AUSTRALIA: Darwin was bombed in Raid no 5 (of 64). Targets were Darwin RAAF Airfield and Anti-Aircraft Battery located at Bagot Road (probably overshoots from the airfield). (Daniel Ross)

CANADA: First arrivals at Vancouver's Hastings Park pooling centre. All Japanese Canadian mail censored from this date.

Frigate USS Natchez laid down Montreal, Province of Quebec.

U.S.A.: Fats Waller recorded "The Jitterbug Waltz" for Bluebird Records. (Michael Ballard)

The Maritime Commission places orders for another 234 "Liberty" ships -- slow-moving 10,500-ton merchant vessels. 

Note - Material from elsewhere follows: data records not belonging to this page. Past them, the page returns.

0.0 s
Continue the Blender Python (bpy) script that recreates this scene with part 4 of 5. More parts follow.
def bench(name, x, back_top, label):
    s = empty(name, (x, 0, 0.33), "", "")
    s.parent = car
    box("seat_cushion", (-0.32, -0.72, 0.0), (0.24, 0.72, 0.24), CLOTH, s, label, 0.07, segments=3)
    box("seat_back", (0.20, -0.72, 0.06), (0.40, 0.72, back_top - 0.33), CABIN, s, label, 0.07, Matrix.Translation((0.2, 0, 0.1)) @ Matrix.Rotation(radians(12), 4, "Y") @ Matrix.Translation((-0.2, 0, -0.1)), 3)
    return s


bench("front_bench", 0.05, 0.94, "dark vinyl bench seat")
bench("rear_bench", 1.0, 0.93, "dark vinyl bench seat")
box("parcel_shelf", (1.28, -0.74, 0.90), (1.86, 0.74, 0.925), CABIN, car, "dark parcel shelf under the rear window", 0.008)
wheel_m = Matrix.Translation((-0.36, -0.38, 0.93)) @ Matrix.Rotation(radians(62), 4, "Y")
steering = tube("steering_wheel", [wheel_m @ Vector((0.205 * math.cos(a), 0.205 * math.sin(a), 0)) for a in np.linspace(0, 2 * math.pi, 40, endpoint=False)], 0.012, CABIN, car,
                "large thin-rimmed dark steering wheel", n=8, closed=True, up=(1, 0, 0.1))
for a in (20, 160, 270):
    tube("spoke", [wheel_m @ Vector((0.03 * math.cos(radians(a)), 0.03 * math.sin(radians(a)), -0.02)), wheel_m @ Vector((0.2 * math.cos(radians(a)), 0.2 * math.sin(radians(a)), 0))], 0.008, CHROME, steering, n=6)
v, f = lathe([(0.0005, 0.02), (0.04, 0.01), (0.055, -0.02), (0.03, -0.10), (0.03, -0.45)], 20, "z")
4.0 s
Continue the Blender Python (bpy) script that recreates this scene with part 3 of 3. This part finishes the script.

Light fleet carrier USS Cabot laid down.

Minesweeper USS Tide laid down.

Destroyer USS Charles Ausburne launched.

Destroyer KNM Eskdale launched.

Destroyer USS Murray laid down.

Todays issue of TIME prints two letters concerning internment/relocation

One letter is from a Japanese-American editor of the "Japan-California News"

(Los Angeles) that agrees(!) with the relocation of himself and his fellow Japanese-Americans from the West Coast on the basis of relieving the Army of having to keep a watch over them all so the Army can devote itself to defense, and that as loyal citizens they will be of service working on inland farms; plus he notes that should an attack occur on the West Coast, it would be best if the Japanese-Americans were not in the area to fall victim to vigilantism (of which California has a long history).

The second letter was from a resident of Beverly Hills who wrote that she thought there was no need to evacuate them as she detected no desire for that from typical Californians -- only racists and competing local farmers wanted them gone. She also equates such an evacuation as being similar to fascist racial doctrines.

TIME later noted in this issue that German and Italian aliens over 70 years old or who had sons or brothers in the US armed forces were not interned/relocated, but these exceptions were not applied to racial Japanese, citizens or not.  (William Rinaman)

CARIBBEAN SEA: At 1824, the unescorted Manaqui, dispersed from Convoy OS-20, was torpedoed and sunk by U-504 SE of Barbuda, Leeward Islands. The master, 34 crewmembers and six gunners were lost.
 

ATLANTIC OCEAN: Two unarmed merchant tankers are sunk by German submarines off the coast of the U.S.: (1) The first is torpedoed, shelled, and irreparably damaged by U-332 about 20 miles (32 kilometres) southeast of Cape Hatteras, North Carolina; and (2) a British ship is torpedoed and sunk by U-404 about 150 miles (241 kilometres) east of Norfolk, Virginia. 

At 1955, the unescorted, unarmed and zigzagging tanker Australia was spotted by U-332 off the Diamond Shoals Lighted Buoy and within sight of the steam merchant William J. Salman and several other ships. Lighting in the distance outlined the ship against the sky, making the tanker a better target. A torpedo struck the starboard side in the engine room about 12 feet below the waterline. The explosion sent flames and smoke through the engine room skylights, destroyed the engine room fuel lines and auxiliary pipes and killed the officer and three men on watch below. Water flooded in the compartment, extinguishing the blaze as the tanker settled quickly by the stern. The surviving seven officers and 29 men abandoned ship in three lifeboats. The William J. Salman picked them up within one hour and 35 minutes and delivered them to armed yacht USS Ruby. On 17 March, they were landed at Southport, North Carolina. The stern of the Australia rested on the bottom on an even keel and was submerged with only her masts visible but all her cargo tanks intact. The total loss committee of the WSA sent a notice to the Texas Company that they could collect insurance for total loss by sinking the vessel and she was sunk on 20 March. William J. Salman was herself torpedoed and sunk by U-125 on 18 May 1942.

At 2317, the unescorted Baron Newlands was torpedoed and sunk by U-68 six miles south of Cape Palmas, Liberia. 14 crewmembers and four gunners were lost. The master, 17 crewmembers and two gunners landed at Grande Sesters and Piccaniani Cess, near Cape Palmas.